Although we see less of him as the movie goes on, my favorite contributor was Joseph Gordon-Levitt. I personally hadn't seen him since "Angels in the Outfield," so that alone was mind-blowing. Arthur is Cobb's right-hand man and the only person willing to clue Ariadne in about Cobb's problem with his wife.
It's hard to put it into words exactly, but I really do enjoy watching this guy act. There's just something about his presence. (As a result, I saw "50/50" in theaters and loved him in the latest "Dark Knight").

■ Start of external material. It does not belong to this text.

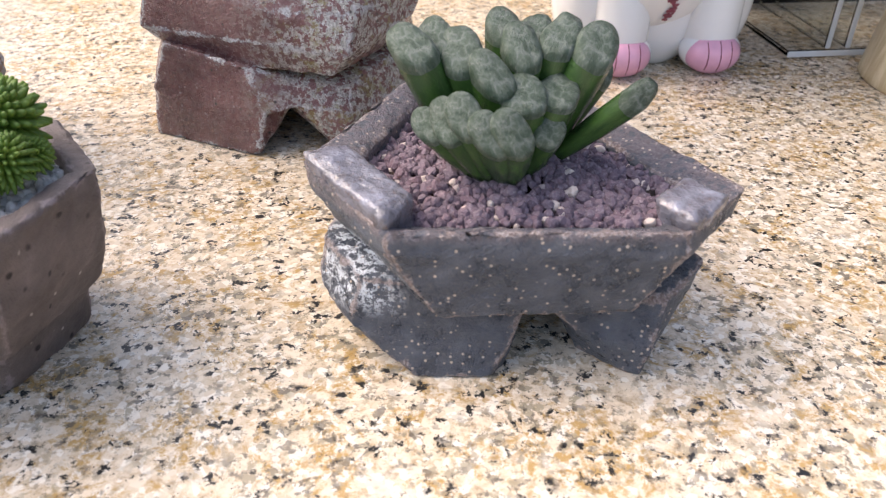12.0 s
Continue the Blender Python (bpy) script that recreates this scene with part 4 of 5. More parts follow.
ARMS = [
    ([(0.164, 0.270, 0.154), (0.144, 0.262, 0.165), (0.125, 0.255, 0.170), (0.102, 0.250, 0.175), (0.090, 0.246, 0.184), (0.080, 0.242, 0.196), (0.072, 0.240, 0.213), (0.069, 0.238, 0.232)], 0.0125, 0.3),
    ([(0.163, 0.275, 0.156), (0.155, 0.280, 0.179), (0.145, 0.286, 0.201), (0.133, 0.288, 0.212), (0.119, 0.289, 0.223), (0.109, 0.285, 0.244), (0.106, 0.280, 0.259), (0.103, 0.275, 0.274)], 0.0120, 0.9),
    ([(0.162, 0.285, 0.154), (0.153, 0.310, 0.177), (0.143, 0.325, 0.193), (0.133, 0.335, 0.207), (0.123, 0.340, 0.221), (0.117, 0.340, 0.239)], 0.0115, 0.5),
    ([(0.161, 0.290, 0.154), (0.150, 0.330, 0.164), (0.136, 0.360, 0.167), (0.113, 0.380, 0.170), (0.092, 0.395, 0.175), (0.082, 0.399, 0.196)], 0.0115, 0.1),
    ([(0.161, 0.280, 0.151), (0.146, 0.310, 0.148), (0.127, 0.335, 0.144), (0.105, 0.355, 0.148), (0.077, 0.375, 0.154), (0.054, 0.386, 0.170)], 0.0115, 0.7),
    ([(0.164, 0.240, 0.128), (0.162, 0.214, 0.150), (0.160, 0.200, 0.174), (0.157, 0.190, 0.201), (0.152, 0.183, 0.223), (0.149, 0.178, 0.243)], 0.0068, 0.2),
    ([(0.173, 0.290, 0.156), (0.180, 0.320, 0.160), (0.186, 0.340, 0.169), (0.182, 0.343, 0.190), (0.174, 0.345, 0.219), (0.170, 0.345, 0.243)], 0.0112, 0.0),
    ([(0.175, 0.285, 0.158), (0.192, 0.330, 0.150), (0.209, 0.360, 0.151), (0.222, 0.380, 0.164), (0.232, 0.387, 0.188)], 0.0112, 0.6),
    ([(0.172, 0.268, 0.156), (0.193, 0.258, 0.162), (0.224, 0.249, 0.169), (0.239, 0.243, 0.181), (0.248, 0.231, 0.201), (0.252, 0.231, 0.222), (0.259, 0.234, 0.245), (0.269, 0.238, 0.269)], 0.0118, 0.4),
    ([(0.176, 0.275, 0.150), (0.199, 0.275, 0.145), (0.219, 0.272, 0.139), (0.244, 0.265, 0.126), (0.273, 0.250, 0.125), (0.308, 0.233, 0.136), (0.323, 0.225, 0.144), (0.338, 0.220, 0.151), (0.356, 0.213, 0.157)], 0.0098, 0.8),
    ([(0.172, 0.264, 0.154), (0.189, 0.245, 0.156), (0.211, 0.222, 0.151), (0.223, 0.205, 0.143), (0.237, 0.193, 0.135), (0.259, 0.186, 0.132), (0.280, 0.182, 0.139), (0.299, 0.178, 0.147), (0.314, 0.176, 0.153), (0.330, 0.173, 0.159)], 0.0115, 0.2),
    ([(0.168, 0.262, 0.152), (0.158, 0.236, 0.156), (0.152, 0.214, 0.150), (0.141, 0.206, 0.144), (0.127, 0.205, 0.149), (0.113, 0.206, 0.157), (0.105, 0.207, 0.165), (0.101, 0.207, 0.177)], 0.0110, 0.5),
    ([(0.166, 0.275, 0.148), (0.151, 0.278, 0.141), (0.134, 0.282, 0.134), (0.120, 0.285, 0.136), (0.106, 0.288, 0.147)], 0.0110, 0.3),
    ([(0.168, 0.270, 0.150), (0.161, 0.262, 0.173), (0.158, 0.255, 0.190), (0.160, 0.250, 0.203)], 0.0105, 0.7),
    ([(0.171, 0.278, 0.150), (0.175, 0.285, 0.163), (0.177, 0.290, 0.176), (0.176, 0.292, 0.188)], 0.0115, 0.1),
    ([(0.168, 0.275, 0.152), (0.159, 0.290, 0.170), (0.154, 0.300, 0.188), (0.150, 0.305, 0.201)], 0.0112, 0.9),
]
for n, (ctrl, r, turn) in enumerate(ARMS):
    arm(ctrl, r * 0.71, 100 + n, turn * 2.1)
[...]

Let's see if I Got This Right...
I'll explain this the best I can without giving too much away.
Truthfully, this is the type of movie you have to see to believe. Plus, I'd had to set the wrong precedent by fudging the explanation.
For the best explanations, feel free to check out IMDB or Wikipedia... my go-to sources for the movies I don't know like the back of my hand :-P or ones I simply haven't seen in a while and have no means to revisit before the entry date.
Cobb is an "extractor," who steals thoughts and ideas from people in their dreams.
For this last job, his job is to PLANT an idea. According to him, it's a parasite. "Resilient... highly contagious. Once an idea has taken hold of the brain it's almost impossible to eradicate."
They're hired by Saito to accomplish "Inception"... constructing a dream within a dream (and so on) to plant an idea in the head of his competitor, Fischer (Cillian Murphy). His father recently passed so it's up to him to figure out what to do with the company.
The idea Saito wants them to plant is "I want to split up the company."... therefore, Saito's company will dominate that particular market.
Eventually, this is accomplished through several levels of dreaming and Cobb's personal life adds to the complexity of the job.
Cobb's group and Fischer are on a long flight as they're pulling the job. All of them are sedated.
In the first dream, they're in a van driving somewhere. Meanwhile, cars are chasing them, manifestations of Fischer's subconscious trying to defend itself against their intrusion. Everyone but the driver (Yusuf, because the dreamer must be awake to maintain the conditions of that particular realm) is put under sedation.
In the second dream, they're at a hotel. The next layer is set-up and Arthur is in charge of everything running smoothly.
In the third dream, they're outdoors in Calgary.
An additional layer is required, Eames taking care of matters, and Ariadne and Cobb are left deal with Mal.
From there, it's out of my hands to attempt to explain it all.
The storyline with Cobb and Mal is eventually explained.
Supposedly the two of them spent several years in a dream-world they created with their memories. But he convinced her that "the world we're in isn't real." Inception was achieved, but at a cost.
She was left to believe their world isn't real, so she committed suicide to prove this to him... ultimately she dies for real, but the fact he did this to her haunts him to this day.
Other than being hard to explain, the only downfall of the movie was the ending... which took me a little while to "get"... it fell kinda flat for me.
One Final Thing..
I cannot finish this entry without addressing Edith Piaf's "Non, je ne regrette rien."
This song is played throughout the movie, mainly as the signal to the dreamers that it's time to wake up. Or to the people controlling the dreams, it's time to set up the "kick," the motion needed to shake people out their dream state.
After seeing this movie, it was impossible for me to hear the song without thinking of it :-P
About as contagious and hard to eradicate an idea out of your head once you have... tee-hee

1 comment:

Arlee Bird said...

Since I a big fan of dreams and movies about dream I liked this film. It's not my favorite dream movie, but it's one of the most well made. I thought the dream sequences were well done individually, but the complex layering seemed a bit contrived.

Great film concept and well worth watching. You brought up some ideas that I hadn't thought about.